Enel breaks ground on Chilean drone-monitored bifacial solar park

Aug 27, 2019 04:09 PM ET
Enel breaks ground on Chilean drone-monitored bifacial solar park
Image credit: Flickr / Sergej
Enel Green Power has reached another development milestone in Latin America, rolling out the first components of what it says is Chile’s largest solar project to enter construction to date.

A statement from the firm marked this week the ground-breaking of 382MW Campos del Sol, a project some 60 kilometres northeast of Atacama desert city Copiapó.

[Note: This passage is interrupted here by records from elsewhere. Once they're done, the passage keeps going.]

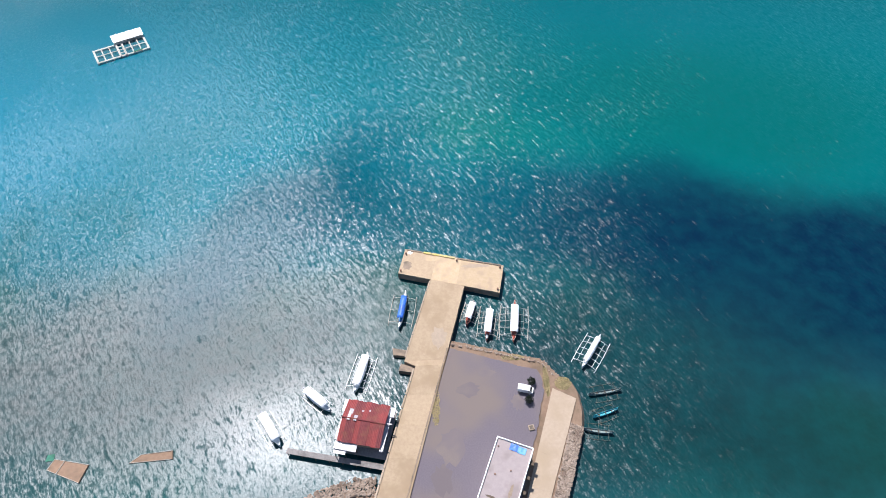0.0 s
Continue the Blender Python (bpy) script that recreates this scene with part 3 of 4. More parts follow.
# ---- shore village ----
def house_kinds():
    """Small shore houses: walls, a pitched roof of two sheets, a door and a window, on short posts."""
    made = []
    for wall, roof, lx, ly, hz, label in (
            (WALL_WARM, ZINC, 5, 4.0, 2.4, "small board house with a bright zinc roof at the waterside"),
            (WHITE, ZINC, 6, 4.4, 2.8, "white-walled house with a pale zinc roof at the waterside"),
            (WALL_WARM, RUST, 5, 4.4, 2.4, "small board house with a rusted roof at the waterside"),
            (PLANK, ZINC_WARM, 4.2, 3.8, 2.3, "grey plank hut with a weathered roof at the waterside"),
            (WHITE, RED_ROOF, 6.5, 4.5, 3.0, "white house with a red roof at the waterside"),
            (PLANK, ZINC, 7.5, 4.4, 2.7, "long plank house with a zinc roof at the waterside")):
        h = thing("shore_house", pose(0, -60 - 20 * len(made), -40), label, "house", "village houses along the shore")
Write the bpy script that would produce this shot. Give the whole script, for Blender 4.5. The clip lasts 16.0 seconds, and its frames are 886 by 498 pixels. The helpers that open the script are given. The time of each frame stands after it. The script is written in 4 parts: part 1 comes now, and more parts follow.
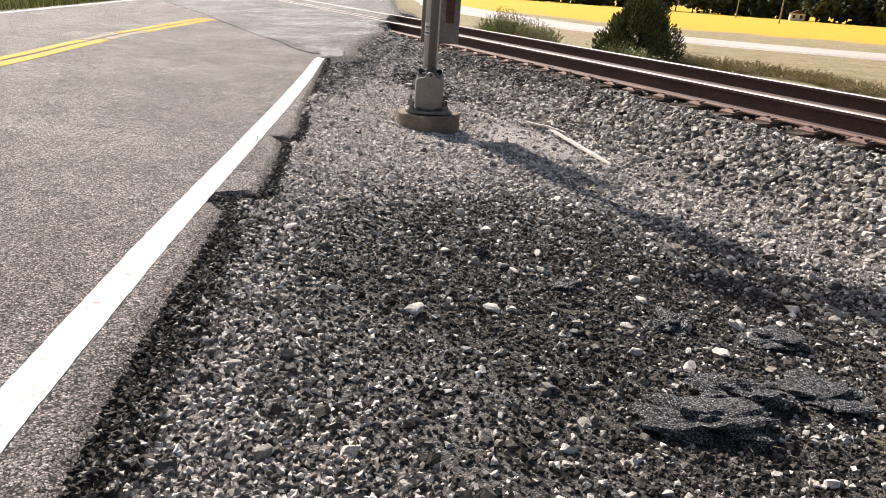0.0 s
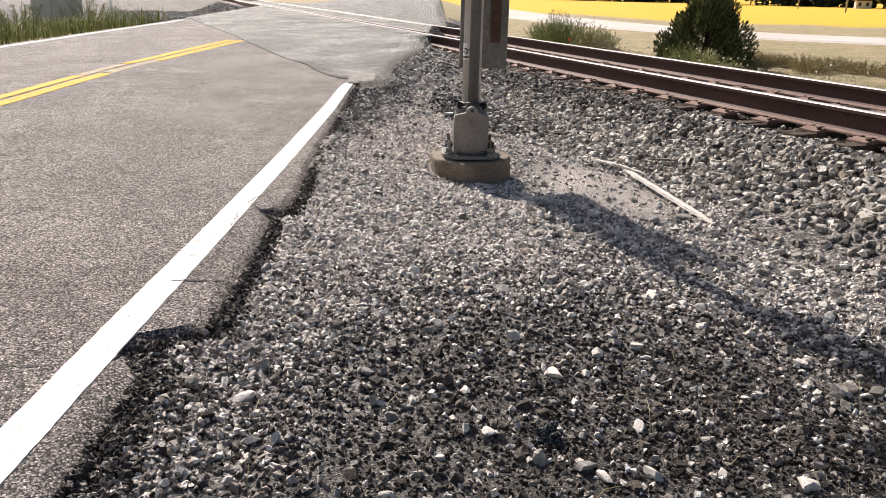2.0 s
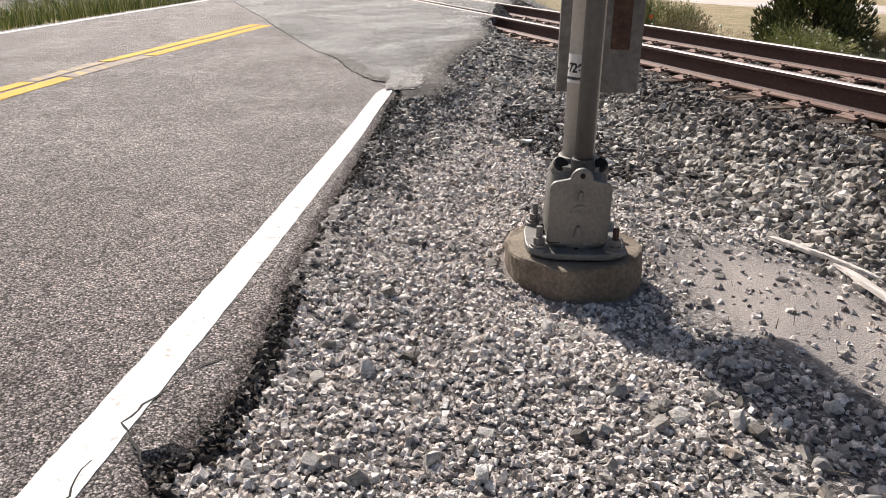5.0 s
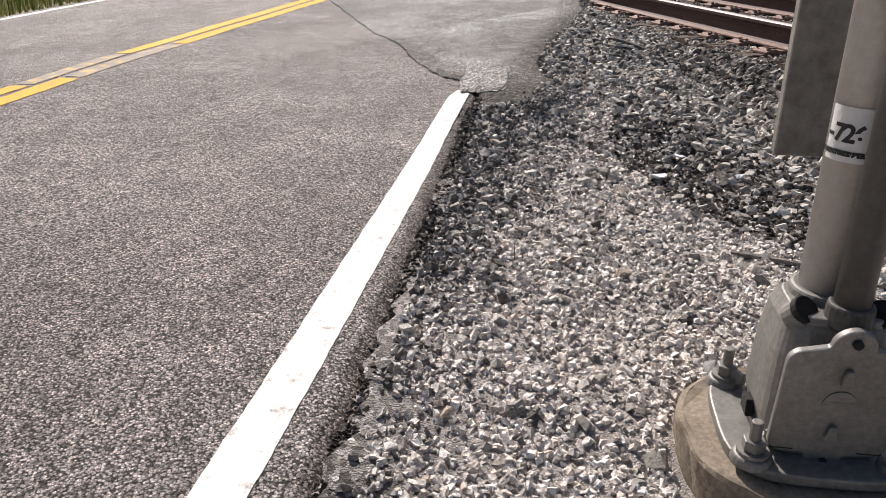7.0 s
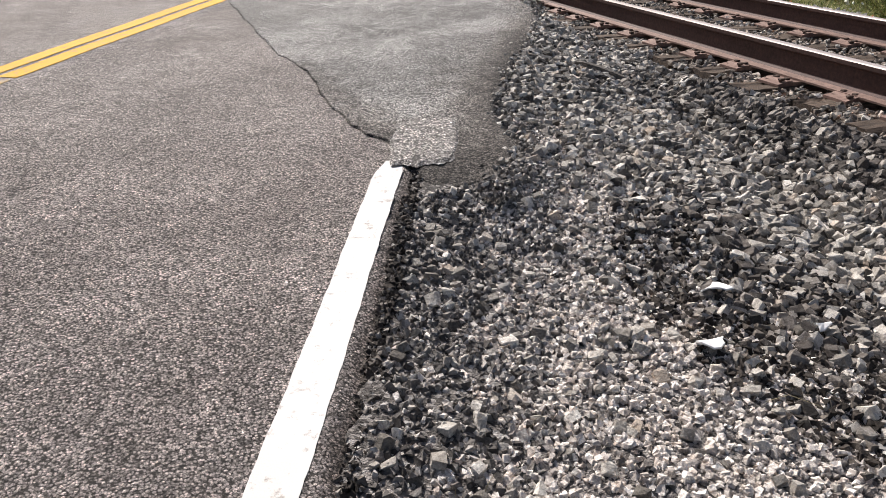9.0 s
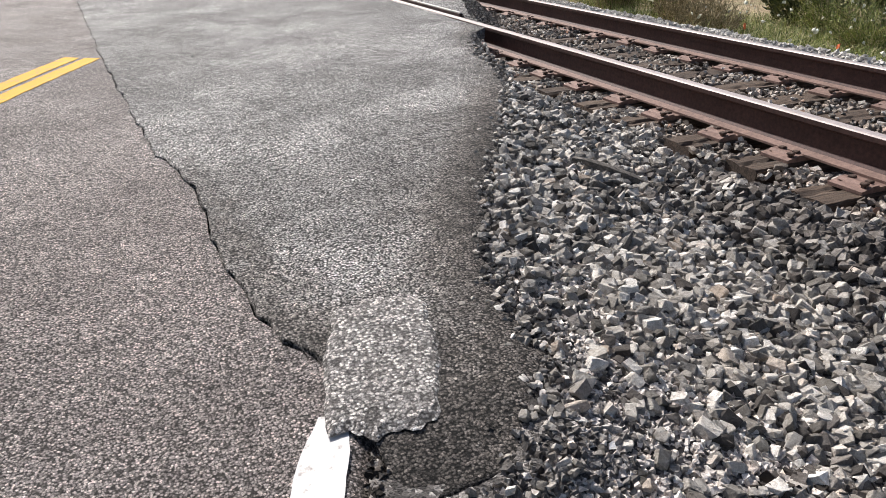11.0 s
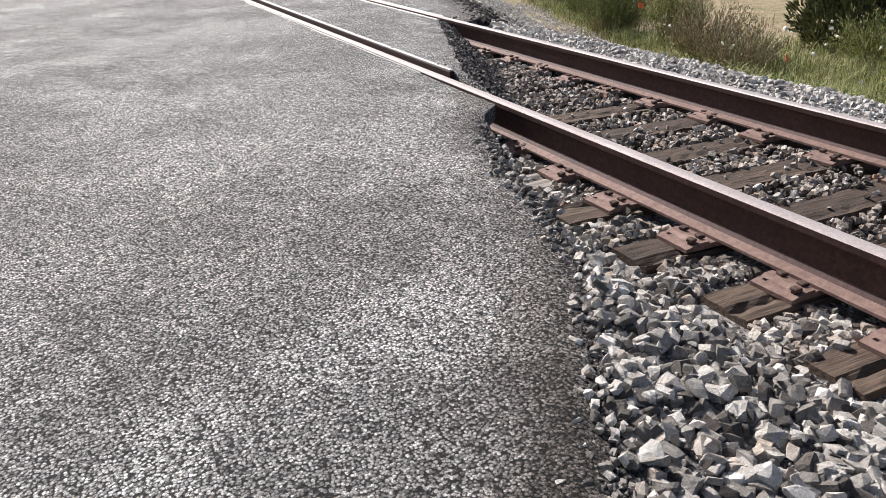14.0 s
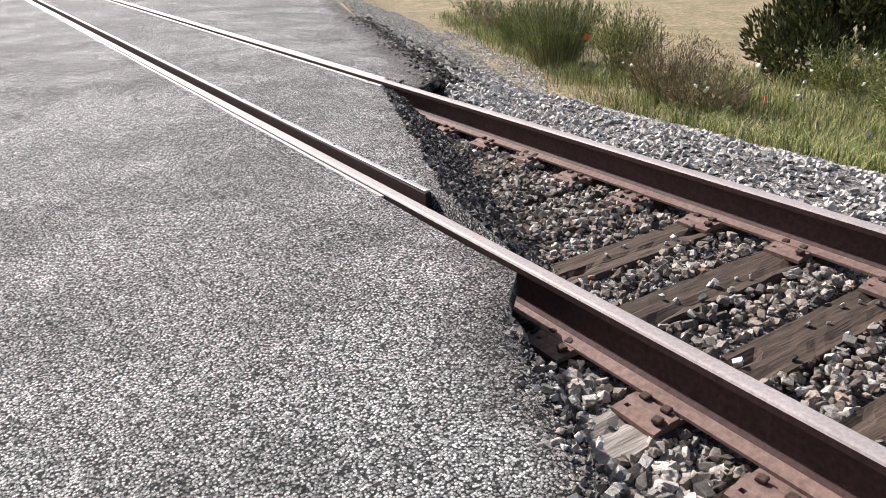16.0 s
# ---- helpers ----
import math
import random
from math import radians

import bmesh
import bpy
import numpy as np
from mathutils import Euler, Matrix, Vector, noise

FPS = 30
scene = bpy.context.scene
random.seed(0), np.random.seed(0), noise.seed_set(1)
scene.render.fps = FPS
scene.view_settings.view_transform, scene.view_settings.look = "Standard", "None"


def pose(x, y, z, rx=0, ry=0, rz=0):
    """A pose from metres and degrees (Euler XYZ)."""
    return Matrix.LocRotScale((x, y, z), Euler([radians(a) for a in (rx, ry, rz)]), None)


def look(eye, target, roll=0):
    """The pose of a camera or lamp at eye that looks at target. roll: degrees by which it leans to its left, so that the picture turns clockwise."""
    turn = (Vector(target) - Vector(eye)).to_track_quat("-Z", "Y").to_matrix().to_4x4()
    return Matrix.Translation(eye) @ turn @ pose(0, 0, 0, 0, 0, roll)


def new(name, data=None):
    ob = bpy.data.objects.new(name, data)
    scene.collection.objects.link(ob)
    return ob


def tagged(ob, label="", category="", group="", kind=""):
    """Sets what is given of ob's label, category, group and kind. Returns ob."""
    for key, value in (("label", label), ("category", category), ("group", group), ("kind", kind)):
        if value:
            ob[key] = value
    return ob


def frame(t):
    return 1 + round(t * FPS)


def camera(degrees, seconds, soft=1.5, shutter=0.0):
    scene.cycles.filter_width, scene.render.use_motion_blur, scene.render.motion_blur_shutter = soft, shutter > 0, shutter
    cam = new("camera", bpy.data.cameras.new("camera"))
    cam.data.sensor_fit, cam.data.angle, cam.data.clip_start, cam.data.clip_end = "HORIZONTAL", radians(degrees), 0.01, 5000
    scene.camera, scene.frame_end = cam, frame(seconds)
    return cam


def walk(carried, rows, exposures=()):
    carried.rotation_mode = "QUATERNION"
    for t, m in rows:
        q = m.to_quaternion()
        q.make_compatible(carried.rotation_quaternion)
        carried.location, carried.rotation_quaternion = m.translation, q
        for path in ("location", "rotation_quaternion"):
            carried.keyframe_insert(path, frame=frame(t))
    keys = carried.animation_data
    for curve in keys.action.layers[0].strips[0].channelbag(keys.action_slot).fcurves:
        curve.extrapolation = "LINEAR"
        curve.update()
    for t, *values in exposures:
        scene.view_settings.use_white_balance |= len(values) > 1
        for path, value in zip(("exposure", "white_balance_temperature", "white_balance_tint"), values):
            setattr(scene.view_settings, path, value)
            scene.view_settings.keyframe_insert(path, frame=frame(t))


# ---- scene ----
cam = camera(61.5, 16.0, 0.55)
PATH = [
    (0, (0.956, 0.625, 1.063), (1.798, 2.313, 0.400), 4.2),
    (0.5, (1.167, 1.067, 1.058), (1.975, 2.775, 0.402), 3.4),
    (1, (1.340, 1.494, 1.073), (2.105, 3.224, 0.424), 2.4),
    (1.5, (1.506, 1.811, 1.089), (2.235, 3.556, 0.439), 1.7),
    (2, (1.697, 2.081, 1.112), (2.404, 3.832, 0.454), 1.4),
    (2.5, (1.788, 2.460, 1.098), (2.471, 4.215, 0.424), 1.1),
    (3, (1.988, 2.856, 1.067), (2.664, 4.608, 0.379), 1.1),
    (3.5, (2.146, 3.247, 1.086), (2.803, 5.000, 0.381), 0.7),
    (3.7, (2.171, 3.393, 1.098), (2.824, 5.146, 0.390), 0.6),
    (5.8, (2.754, 5.170, 1.076), (3.213, 6.969, 0.333), 0.4),
    (6, (2.783, 5.312, 1.072), (3.216, 7.113, 0.319), 0.2),
    (6.5, (2.723, 5.701, 1.089), (3.117, 7.502, 0.314), -0.2),
    (7, (2.814, 6.056, 1.105), (3.199, 7.845, 0.298), -0.6),
    (7.5, (2.979, 6.512, 1.110), (3.371, 8.288, 0.277), -0.8),
    (8, (2.997, 6.989, 1.157), (3.421, 8.742, 0.292), -0.6),
    (8.5, (3.153, 7.348, 1.188), (3.630, 9.082, 0.313), -0.5),
    (9, (3.231, 7.737, 1.213), (3.778, 9.457, 0.351), -0.2),
    (9.5, (3.283, 8.168, 1.276), (3.909, 9.878, 0.449), 0.0),
    (10, (3.445, 8.601, 1.330), (4.137, 10.298, 0.530), -0.3),
    (10.2, (3.493, 8.783, 1.345), (4.195, 10.475, 0.542), -0.5),
    (12.3, (4.181, 10.680, 1.239), (4.931, 12.319, 0.373), -0.2),
    (12.5, (4.278, 10.869, 1.236), (5.034, 12.507, 0.374), -0.2),
    (13, (4.379, 11.336, 1.234), (5.145, 12.972, 0.375), -0.2),
    (13.5, (4.521, 11.772, 1.290), (5.306, 13.407, 0.448), -0.1),
    (14, (4.736, 12.196, 1.348), (5.535, 13.834, 0.524), -0.8),
    (14.5, (4.805, 12.676, 1.398), (5.651, 14.296, 0.586), -1.1),
    (15, (5.015, 13.092, 1.429), (5.923, 14.678, 0.616), -1.3),
    (15.5, (5.206, 13.522, 1.468), (6.160, 15.087, 0.668), -1.8),
    (16, (5.322, 13.987, 1.573), (6.302, 15.536, 0.773), -1.9),
]
walk(cam, [(t, look(eye, target, roll)) for t, eye, target, roll in PATH], [(0, 0.44, 6600, 12), (3.5, 0.36, 6550, 12), (7, 0.28, 6450, 13), (9, 0.22, 6400, 12), (10.2, 0.24, 6300, 11), (12.3, 0.40, 6180, 11), (14, 0.36, 6180, 12), (16, 0.42, 6180, 13)])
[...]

Requiring overall investments of US$320 million, the project will install approximately one million bifacial panels, meant to boost power output by 12% versus mono-facial peers.

According to Enel’s statement, the 1,160GWh-a-year plant should come online by the end of 2020, going on then to help Chile slash CO2 emissions by an annual 900,000-plus tonnes.

The firm sought to highlight some of Campos del Sol’s technological features, noting the use of GPS-controlled machinery and an autonomous drone to ensure construction runs smoothly.

Under a deal unveiled in early May, the 382MW plant will also feature Sungrow’s 1500Vdc central inverters, designed to meet Chilean requirements for earthquake safety.

As Sungrow explained at the time, its 6.25MW turnkey technology is meant to bring efficiency levels of up to 99% and a maximum DC/AC ratio of up to 1.5.

Global solar sets sights on Atacama

Enel styles itself as Chile’s biggest power player in installed capacity terms, with solar plants taking up 500MW of its overall 7.5GW portfolio of renewable and non-renewable sources.

The firm was hired earlier this year to power the Chilean operations of mining giant Anglo American via 3TWh in annual renewable supply.

Which of Enel’s solar projects – if any at all – are covered under the PPA remains unclear, but PV Tech understands the deal concerns existing clean energy plants.

The firm, which bills its 382MW Campos del Sol as the largest solar plant under construction in Chile, made a similar claim last week for the 608MW bifacial São Gonçalo complex it is deploying in Brazil.

The country – which favours auctions over feed-in tariffs to promote renewables – has been placed by IRENA in Latin America’s solar top three, with installed capacity reaching 2.13GW last year.

Utility-scale deployment is largely centred around the Atacama Desert, a global irradiation hotspot home to projects by Sonnedix (171MW), Solarpack (123MW) and a major scheme by Valhalla.